Start of Collected data

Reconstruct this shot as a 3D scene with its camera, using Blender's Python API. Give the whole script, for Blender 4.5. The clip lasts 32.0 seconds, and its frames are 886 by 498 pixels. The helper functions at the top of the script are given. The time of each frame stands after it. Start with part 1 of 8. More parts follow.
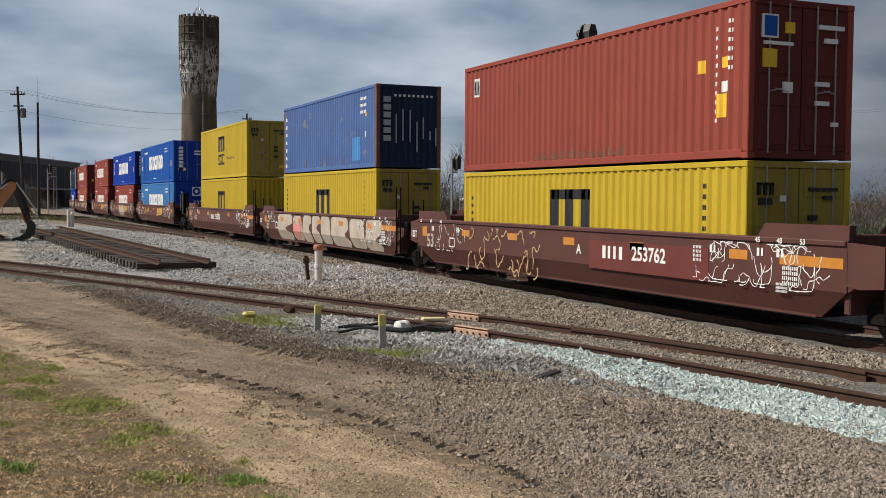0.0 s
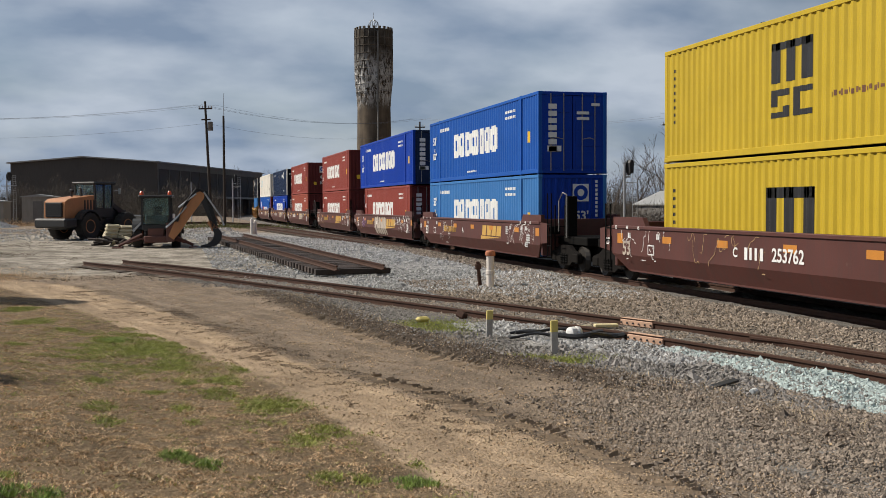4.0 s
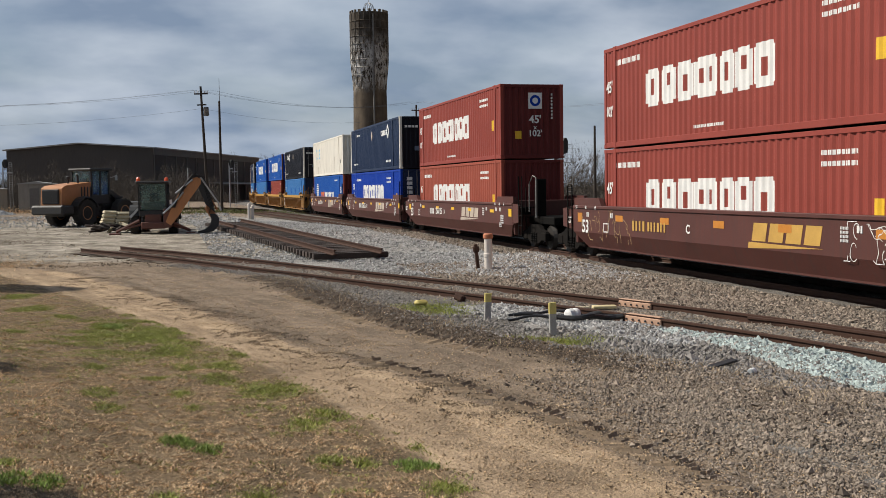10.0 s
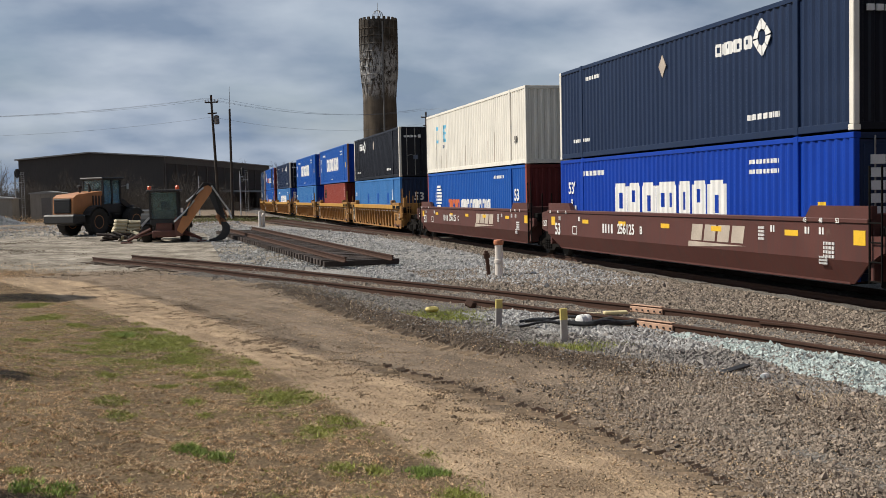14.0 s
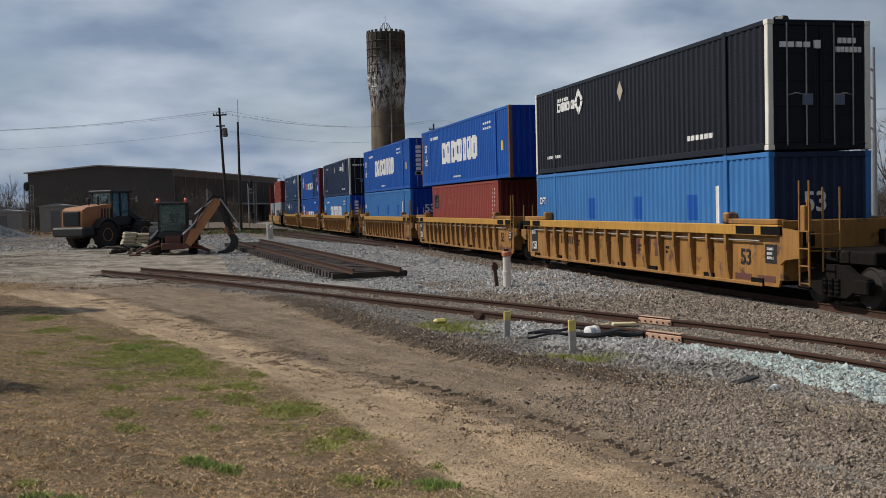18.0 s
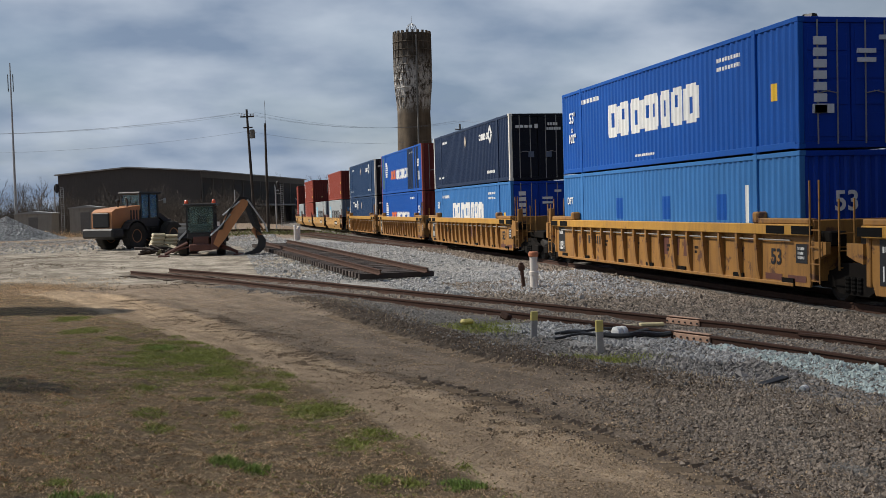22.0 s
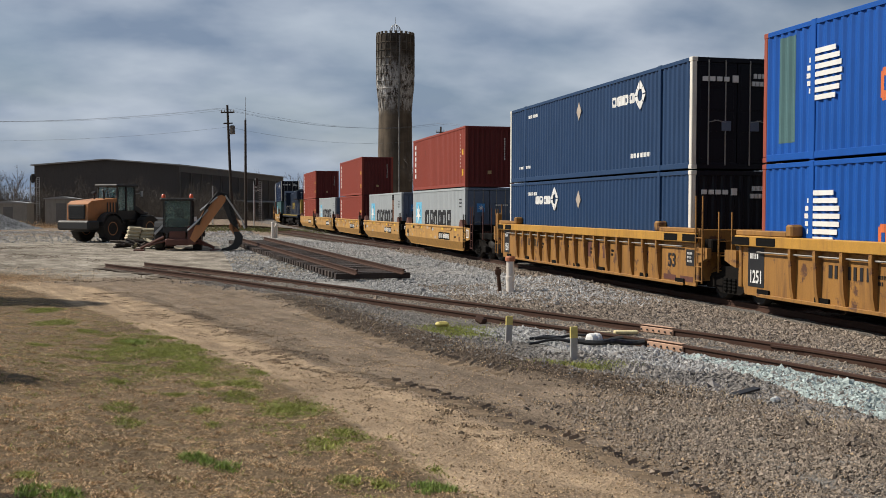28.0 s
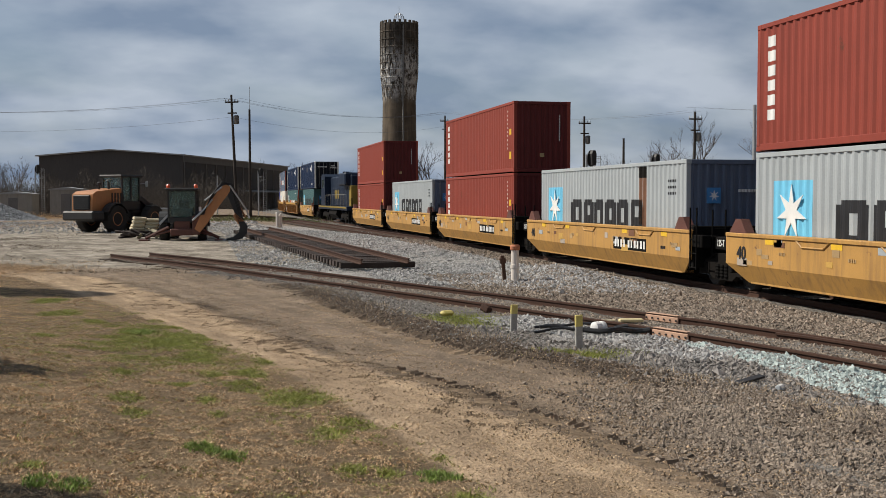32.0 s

End of Collected data

◆ **Instruction**
Return the listing above unchanged, apart from dropping its pictures.

◆ **Exercise answer**
Reconstruct this shot as a 3D scene with its camera, using Blender's Python API. Give the whole script, for Blender 4.5. The clip lasts 32.0 seconds, and its frames are 886 by 498 pixels. The helper functions at the top of the script are given. The time of each frame stands after it. Start with part 1 of 8. More parts follow.
0.0 s
4.0 s
10.0 s
14.0 s
18.0 s
22.0 s
28.0 s
32.0 s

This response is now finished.